Well, if that's the case, we've got a problem in our republic.
We need to bring back a situation where, I hearken back to the Bush-Gore The election where we had the infamous hanging chad.
Whether you agreed or disagreed with the way it ended up at the end, the bottom line was America got to look over the shoulder of all of those people who went and had to recount those votes.
They had a Republican, a Democrat, and the county worker.
They were holding it up.
There were cameras there.
Everything was Visible.
The courts were engaged.
They did it immediately.
The Florida Supreme Court, and then within hours, the U.S. Supreme Court, and then they'd start the process again.
This election seems so very different than that.
It seems as if the courts don't want to engage, even though there are very clear indications that something's wrong.
Fraud?
Not fraud?
Look, there's something wrong.
The data isn't correct.
One plus one doesn't equal seven.
And if the numbers aren't matching, we need to just have answers as to why those numbers are wrong.
Whether you think it was fraud, whether you think it was mistakes, whether you think there's a valid reason for how it happened, we need transparency in our election and our electoral process to have trust in it.
Any final thoughts before we finish up?
Democracy is a very important thing.
Our country, if you stop and think about the United States, it's an amazing, exceptional place to live, to grow up.

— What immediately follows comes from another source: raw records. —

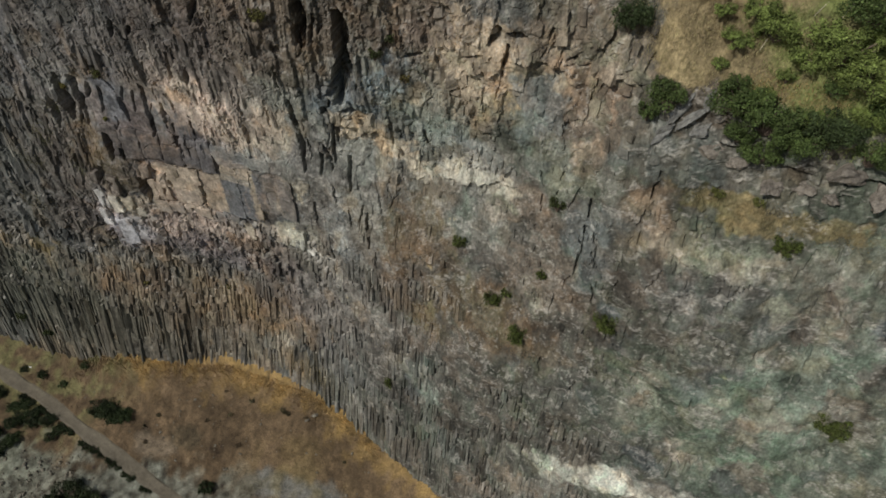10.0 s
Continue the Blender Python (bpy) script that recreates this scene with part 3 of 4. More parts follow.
def detail(x, z):
    """Relief of the bedrock on top of the large form: minus is proud."""
    wx, wz = x + 0.35 * fractal(x / 1.6, z / 1.6, 3, 5), z + 0.35 * fractal(x / 1.6, z / 1.6, 3, 15)
    right = ramp(14, 32, x + 0.2 * (40 - z))
    broken = 0.3 - 0.2 * right
    for cx, cz, rx, rz, deep in BROKEN:
        broken = np.maximum(broken, deep * ramp(1.25, 0.7, np.hypot((x - cx) / rx, (z - cz) / rz)))
    edge, big, tip = facets(wx / 1.9, wz / 3.4, 301)
    edge2, mid, tip2 = facets(wx / 0.8, wz / 1.5, 311)
    edge3, small, tip3 = facets(wx / 0.34, wz / 0.6, 321)
    calm = np.ones_like(x)
    for cx, cz, rx, rz, left in CALM:
        calm = np.minimum(calm, left + (1 - left) * ramp(0.8, 1.15, np.maximum(np.abs(x - cx) / rx, np.abs(z - cz) / rz)))
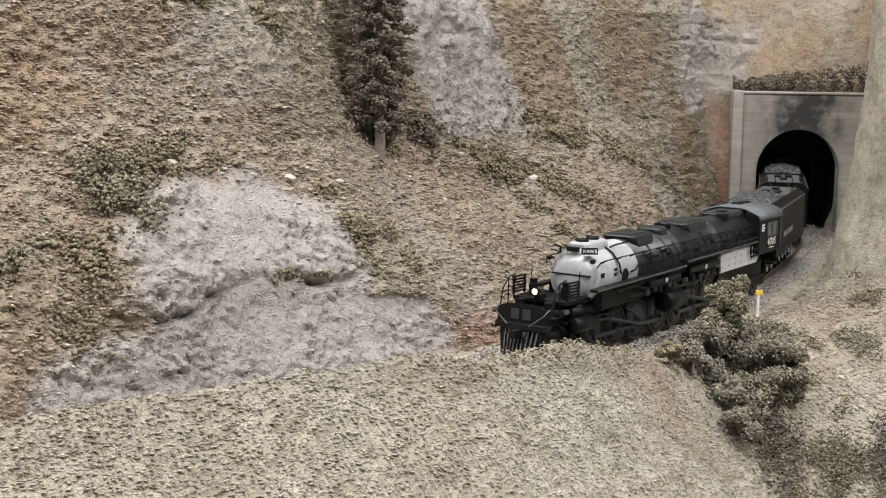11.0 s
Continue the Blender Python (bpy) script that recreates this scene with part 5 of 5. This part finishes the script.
def turf():
    n = 105000
    a, z = RNG.uniform(-60, -9, n), RNG.uniform(-0.03, 0.19, n)
    a = np.concatenate([a, RNG.uniform(-37, -21, 14000)])
    z = np.concatenate([z, RNG.uniform(-0.03, 0.12, 14000)])
    ga, gz, grid, rk = SURFACE["hill"]
    i, j = np.clip(np.searchsorted(ga, a), 0, len(ga) - 1), np.clip(np.searchsorted(gz, z), 0, len(gz) - 1)
    keep = RNG.uniform(0, 1, len(a)) > rk[i, j] * 0.97
    i, j, a = i[keep], j[keep], a[keep]
    P = grid[i, j] + outward(a) * RNG.uniform(-0.0004, 0.0004, len(a))[:, None] + RNG.normal(0, 0.0004, (len(a), 3))
    size = RNG.uniform(0.0004, 0.0010, len(a)) * (1 + 0.8 * (RNG.uniform(0, 1, len(a)) > 0.8))
    ob = scatter("hill_turf", P, size, CRUMBS, RNG, 0.5, 1.6)
    painted(ob, [v[i, j] for v in SURFACE["hill_paint"]], len(a))
    tagged(ob, "olive and tan ground foam on the hillside", "turf", kind="stuff")
    n = 98000
    a, d = RNG.uniform(-60, -36, n), -0.024 - RNG.uniform(0, 1, n) ** 1.3 * 0.105
    a, d = np.concatenate([a, RNG.uniform(-36, -14, 62000)]), np.concatenate([d, -0.026 - RNG.uniform(0, 1, 62000) ** 1.2 * 0.15])
    a2, d2 = RNG.uniform(-62, -12, 9000), RNG.uniform(0.036, 0.14, 9000)
    a, d = np.concatenate([a, a2]), np.concatenate([d, d2])
    ga, gd, grid = SURFACE["ground"]
    i, j = np.clip(np.searchsorted(ga, a), 0, len(ga) - 1), np.clip(np.searchsorted(-gd, -d), 0, len(gd) - 1)
    P = grid[i, j] + RNG.normal(0, 0.0004, (len(a), 3)) - np.array([0, 0, 0.0003])
    ob = scatter("berm_turf", P, RNG.uniform(0.0003, 0.0009, len(P)) * np.where((a > -36) & (d < 0), 1.35, 1.0), CRUMBS, RNG, 0.3, 1.5)
    painted(ob, [v[i, j] for v in SURFACE["ground_paint"]], len(a))
    tagged(ob, "pale sage ground foam on the berm and banks", "turf", kind="stuff")

    for key, n in (("crest", 9000), ("spur", 1200)):
        P, shares = SURFACE[key]
        k = RNG.integers(0, len(P), n)
        k = k[RNG.uniform(0, 1, n) > shares[0][k] * 0.8]
        ob = scatter("bank_turf", P[k] + RNG.normal(0, 0.0008, (len(k), 3)), RNG.uniform(0.0004, 0.00095, len(k)), CRUMBS, RNG, 0.55, 1.7)
        painted(ob, [v[k] for v in shares], len(k))
        tagged(ob, "tan ground foam on the banks round the portal", "turf", kind="stuff")


rock_chips()
turf()


# ---------------------------------------------------------------- the room
def room():
    for name, dims in (("floor", (-4, 4, -4, 3, -1.15, -1.05)), ("ceiling", (-4, 4, -4, 3, 1.62, 1.7)), ("wall_north", (-4, 4, 2.9, 3, -1.05, 1.62)),
                       ("wall_south", (-4, 4, -4.1, -4, -1.05, 1.62)), ("wall_west", (-4.1, -4, -4, 3, -1.05, 1.62)), ("wall_east", (4, 4.1, -4, 3, -1.05, 1.62))):
        ob = mesh_object(name, box(bmesh.new(), *dims), FLOOR if name == "floor" else PLASTER)
        tagged(ob, "plain painted room surface", "room", kind="structure")
    for lx, ly, lz, lw in LAMPS:
        fx = new("ceiling_light")
        fx.matrix_basis = pose(lx, ly, lz)
        tagged(fx, "white fluorescent ceiling fixture", "ceiling light", group="ceiling lights")
        part("housing", box(bmesh.new(), -0.64, 0.64, -0.17, 0.17, 0.012, 0.119, 0.01), POST_WHITE, fx)
        part("diffuser", box(bmesh.new(), -0.6, 0.6, -0.14, 0.14, 0.004, 0.010), TUBE, fx)


room()
motions()
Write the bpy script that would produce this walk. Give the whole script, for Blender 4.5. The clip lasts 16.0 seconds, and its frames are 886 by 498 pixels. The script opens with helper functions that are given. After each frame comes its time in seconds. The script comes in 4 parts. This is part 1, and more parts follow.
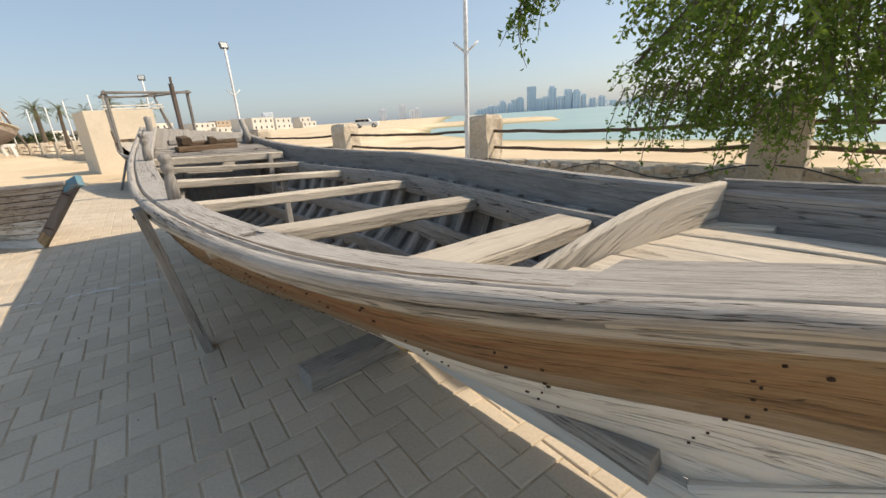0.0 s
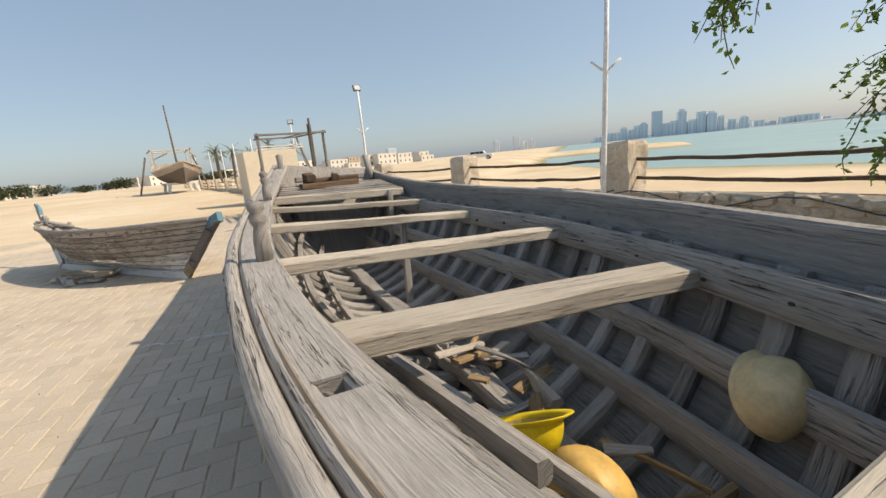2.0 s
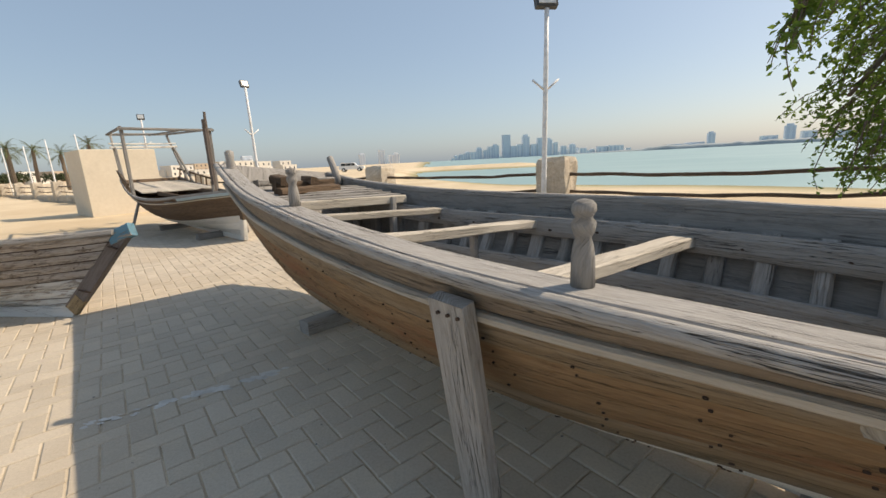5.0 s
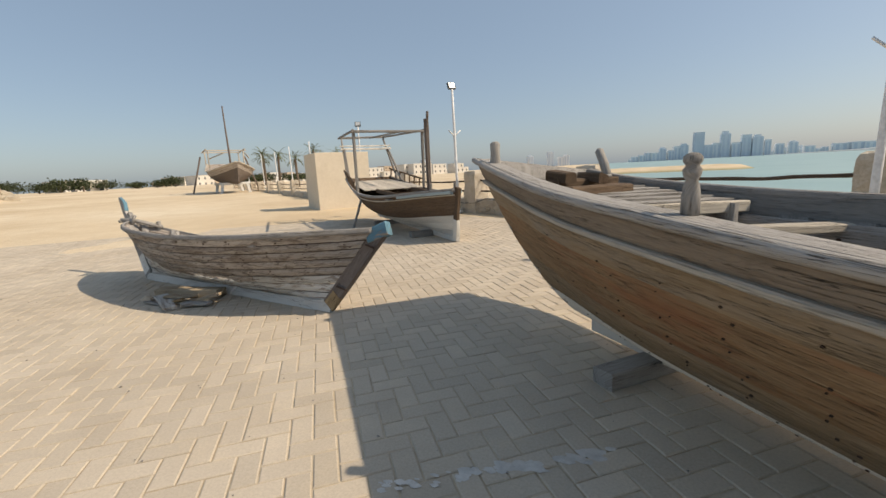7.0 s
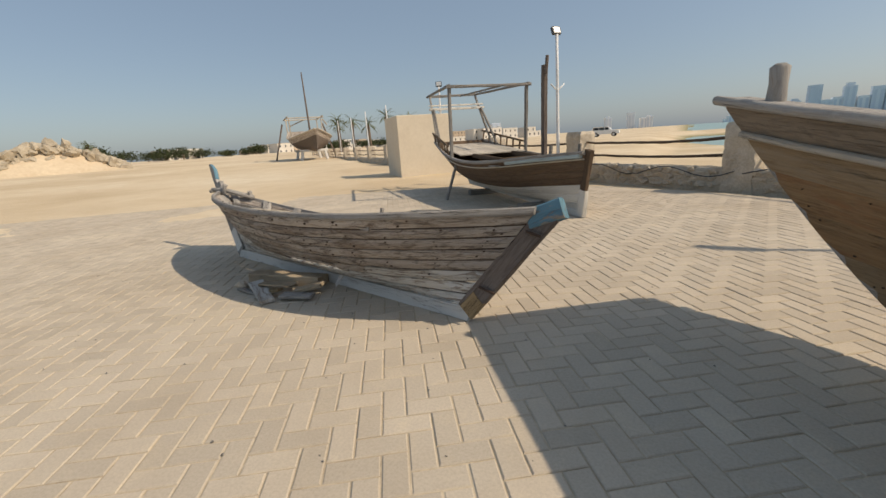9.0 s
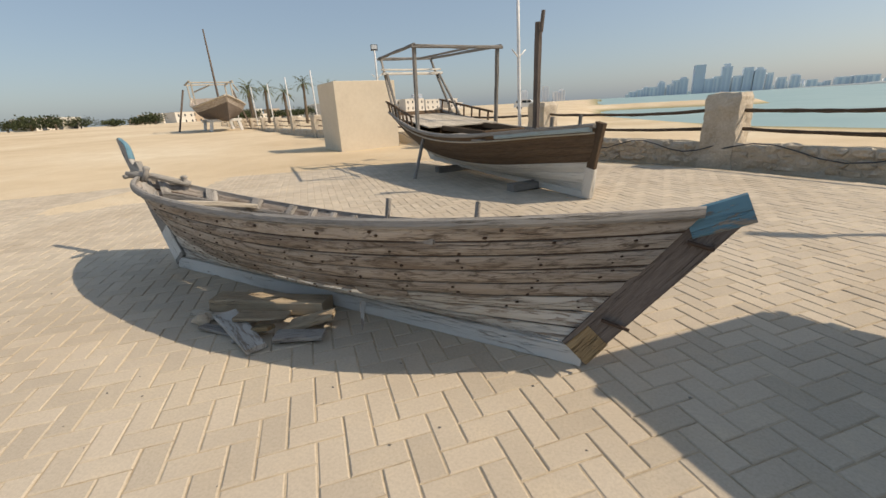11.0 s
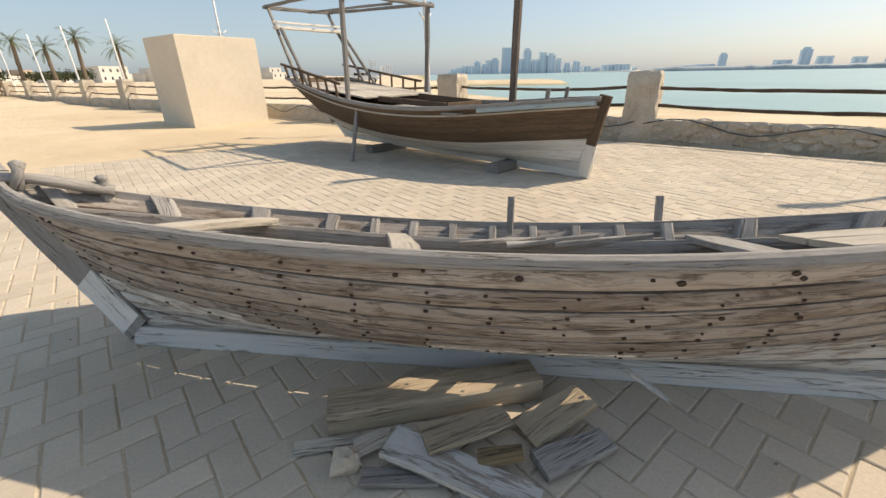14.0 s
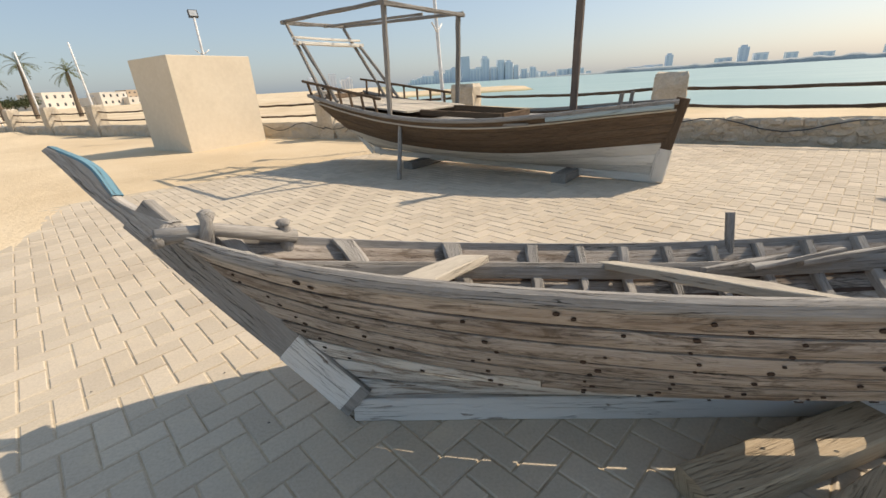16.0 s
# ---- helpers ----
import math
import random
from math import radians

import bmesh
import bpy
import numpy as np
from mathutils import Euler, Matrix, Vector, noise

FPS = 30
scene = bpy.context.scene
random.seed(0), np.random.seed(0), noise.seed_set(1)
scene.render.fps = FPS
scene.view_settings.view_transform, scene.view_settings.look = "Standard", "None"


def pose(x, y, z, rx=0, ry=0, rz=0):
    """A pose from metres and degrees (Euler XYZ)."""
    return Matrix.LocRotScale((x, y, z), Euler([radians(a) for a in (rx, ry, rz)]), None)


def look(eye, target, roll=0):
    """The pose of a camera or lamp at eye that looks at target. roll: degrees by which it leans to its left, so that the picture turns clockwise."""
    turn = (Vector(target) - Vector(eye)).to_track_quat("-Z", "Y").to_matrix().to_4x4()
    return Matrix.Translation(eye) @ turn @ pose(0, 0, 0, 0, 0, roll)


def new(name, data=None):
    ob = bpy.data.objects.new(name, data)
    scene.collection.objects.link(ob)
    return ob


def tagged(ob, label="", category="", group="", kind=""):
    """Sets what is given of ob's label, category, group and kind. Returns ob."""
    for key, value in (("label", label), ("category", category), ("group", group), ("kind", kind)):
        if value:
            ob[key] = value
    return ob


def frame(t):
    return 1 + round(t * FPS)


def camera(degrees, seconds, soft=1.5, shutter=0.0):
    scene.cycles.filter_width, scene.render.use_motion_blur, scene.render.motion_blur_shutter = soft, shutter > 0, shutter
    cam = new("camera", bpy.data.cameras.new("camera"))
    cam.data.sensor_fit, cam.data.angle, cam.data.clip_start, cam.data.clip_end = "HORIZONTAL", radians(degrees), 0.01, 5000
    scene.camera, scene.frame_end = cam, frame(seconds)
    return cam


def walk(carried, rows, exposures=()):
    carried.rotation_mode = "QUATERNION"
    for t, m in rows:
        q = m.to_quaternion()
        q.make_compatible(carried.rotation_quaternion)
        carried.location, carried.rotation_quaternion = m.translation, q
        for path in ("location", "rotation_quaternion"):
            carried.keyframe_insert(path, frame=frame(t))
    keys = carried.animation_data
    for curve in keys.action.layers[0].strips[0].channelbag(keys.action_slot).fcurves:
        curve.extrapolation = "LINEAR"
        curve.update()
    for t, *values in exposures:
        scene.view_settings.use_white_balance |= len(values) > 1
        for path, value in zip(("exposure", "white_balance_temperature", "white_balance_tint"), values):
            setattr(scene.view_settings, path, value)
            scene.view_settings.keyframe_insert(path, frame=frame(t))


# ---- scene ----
cam = camera(94.3, 16.0)
EXPOSURE = 0.25
PATH = [
    (0, (0.582, 0.178, 1.108), (0.585, 2.082, 0.496), -3.7),
    (0.5, (0.549, 0.469, 1.111), (0.541, 2.365, 0.475), -4.0),
    (1, (0.478, 0.644, 1.114), (0.401, 2.54, 0.483), -4.2),
    (1.5, (0.414, 0.772, 1.114), (0.156, 2.672, 0.545), -4.8),
    (2, (0.343, 0.841, 1.11), (-0.168, 2.725, 0.676), -5.5),
    (2.5, (0.247, 0.854, 1.106), (-0.324, 2.734, 0.728), -3.9),
    (3, (0.06, 0.851, 1.11), (-0.406, 2.752, 0.7), -2.3),
    (3.2, (-0.036, 0.85, 1.106), (-0.449, 2.758, 0.674), -1.9),
    (5.3, (-1.012, 1.165, 1.127), (-0.837, 3.115, 0.72), -2.6),
    (5.5, (-1.098, 1.211, 1.123), (-0.903, 3.161, 0.727), -2.2),
    (6, (-1.315, 1.334, 1.137), (-1.105, 3.278, 0.717), -2.1),
    (6.5, (-1.546, 1.56, 1.123), (-1.652, 3.514, 0.71), -2.5),
    (7, (-1.806, 1.774, 1.111), (-2.444, 3.633, 0.742), -3.0),
    (7.5, (-2.052, 1.939, 1.122), (-2.972, 3.679, 0.77), -2.7),
    (8, (-2.308, 2.136, 1.102), (-3.33, 3.812, 0.721), -2.9),
    (8.5, (-2.546, 2.301, 1.088), (-3.536, 3.979, 0.638), -3.4),
    (9, (-2.784, 2.466, 1.084), (-3.712, 4.163, 0.577), -3.9),
    (9.2, (-2.878, 2.541, 1.079), (-3.793, 4.243, 0.565), -4.1),
    (11.3, (-4.05, 3.02, 1.104), (-4.569, 4.832, 0.434), -3.7),
    (11.5, (-4.175, 3.068, 1.093), (-4.646, 4.888, 0.412), -4.2),
    (12, (-4.462, 3.16, 1.078), (-4.793, 4.996, 0.357), -3.7),
    (12.5, (-4.756, 3.281, 1.083), (-4.943, 5.124, 0.331), -2.9),
    (13, (-5.04, 3.351, 1.084), (-5.081, 5.193, 0.305), -2.1),
    (13.5, (-5.332, 3.511, 1.078), (-5.26, 5.347, 0.289), -1.2),
    (14, (-5.623, 3.636, 1.078), (-5.477, 5.471, 0.296), -0.9),
    (14.5, (-5.915, 3.726, 1.089), (-5.725, 5.565, 0.326), -1.3),
    (15, (-6.182, 3.87, 1.085), (-5.964, 5.712, 0.338), -2.1),
    (15.5, (-6.44, 3.976, 1.095), (-6.185, 5.816, 0.354), -3.2),
    (16, (-6.688, 4.049, 1.126), (-6.406, 5.883, 0.378), -3.4),
]
walk(cam, [(t, look(eye, target, roll)) for t, eye, target, roll in PATH], [(t, EXPOSURE + e, 7750, 12.5) for t, e in ((0, 0.42), (1.5, 0.32), (3, 0.2), (5.5, 0.25), (7, 0.05), (9, -0.15), (11.5, 0.05), (13, 0.2), (14, 0.4), (15, 0.42), (16, 0.3))])

# ---- world and sun ----
SUN_DIR = Vector((0.70, 0.16, 0.68)).normalized()
world = bpy.data.worlds.new("sky_world")
scene.world = world
world.use_nodes = True
wn = world.node_tree.nodes
sky = wn.new("ShaderNodeTexSky")
sky.sky_type, sky.sun_disc = 'NISHITA', False
sky.sun_elevation = math.asin(SUN_DIR.z)
sky.sun_rotation = math.atan2(SUN_DIR.x, SUN_DIR.y)
sky.air_density, sky.dust_density, sky.ozone_density = 1.0, 1.5, 3.0
wn["Background"].inputs["Strength"].default_value = 0.115
haze = wn.new("ShaderNodeMix")
haze.data_type = 'RGBA'
haze.inputs[0].default_value, haze.inputs[7].default_value = 0.5, (1.95, 2.95, 4.3, 1)
world.node_tree.links.new(sky.outputs[0], haze.inputs[6])
world.node_tree.links.new(haze.outputs[2], wn["Background"].inputs["Color"])
sun_data = bpy.data.lights.new("sun", 'SUN')
sun_data.energy, sun_data.angle, sun_data.color = 3.1, radians(0.6), (1.0, 0.935, 0.83)
sun = new("sun", sun_data)
sun.matrix_world = look(SUN_DIR * 50, (0, 0, 0))


# ---- materials ----
def material(name, rough=0.8, metal=0.0):
    m = bpy.data.materials.new(name)
    m.use_nodes = True
    b = m.node_tree.nodes["Principled BSDF"]
    b.inputs["Roughness"].default_value, b.inputs["Metallic"].default_value = rough, metal
    b.inputs["Specular IOR Level"].default_value = 0.25
    return m, m.node_tree, b


def link(nt, a, b):
    nt.links.new(a, b)


def noise_node(nt, vec, scale, detail=6, rough=0.6, distortion=0.0):
    n = nt.nodes.new("ShaderNodeTexNoise")
    n.inputs["Scale"].default_value, n.inputs["Detail"].default_value = scale, detail
    n.inputs["Roughness"].default_value, n.inputs["Distortion"].default_value = rough, distortion
    if vec:
        link(nt, vec, n.inputs["Vector"])
    return n.outputs["Fac"]


def ramp(nt, fac, stops):
    r = nt.nodes.new("ShaderNodeValToRGB")
    while len(r.color_ramp.elements) < len(stops):
        r.color_ramp.elements.new(0.5)
    for e, (p, c) in zip(r.color_ramp.elements, stops):
        e.position, e.color = p, (c, c, c, 1) if isinstance(c, float) else (*c, 1)
    link(nt, fac, r.inputs["Fac"])
    return r.outputs["Color"]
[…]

Hundreds and thousands of people immigrate here because we are that great American dream, the shining city on a hill that Ronald Reagan said.
It's true.
If we Throw away the simple part that makes us so great, that the American people's voice matters.
And we ignore when something goes wrong and the people say, hey, we don't trust this process.
If we ignore that, We're throwing away American exceptionalism.
It's not worth throwing away.
We need to save this.
We need to look at this race.
And no matter what the answer is, no matter who sits in the White House, that's secondary.
The important thing is, let's find out what the real answer is to why this election looked so wrong.
Well, John Basham with the Data Integrity Group, such a pleasure to have you on.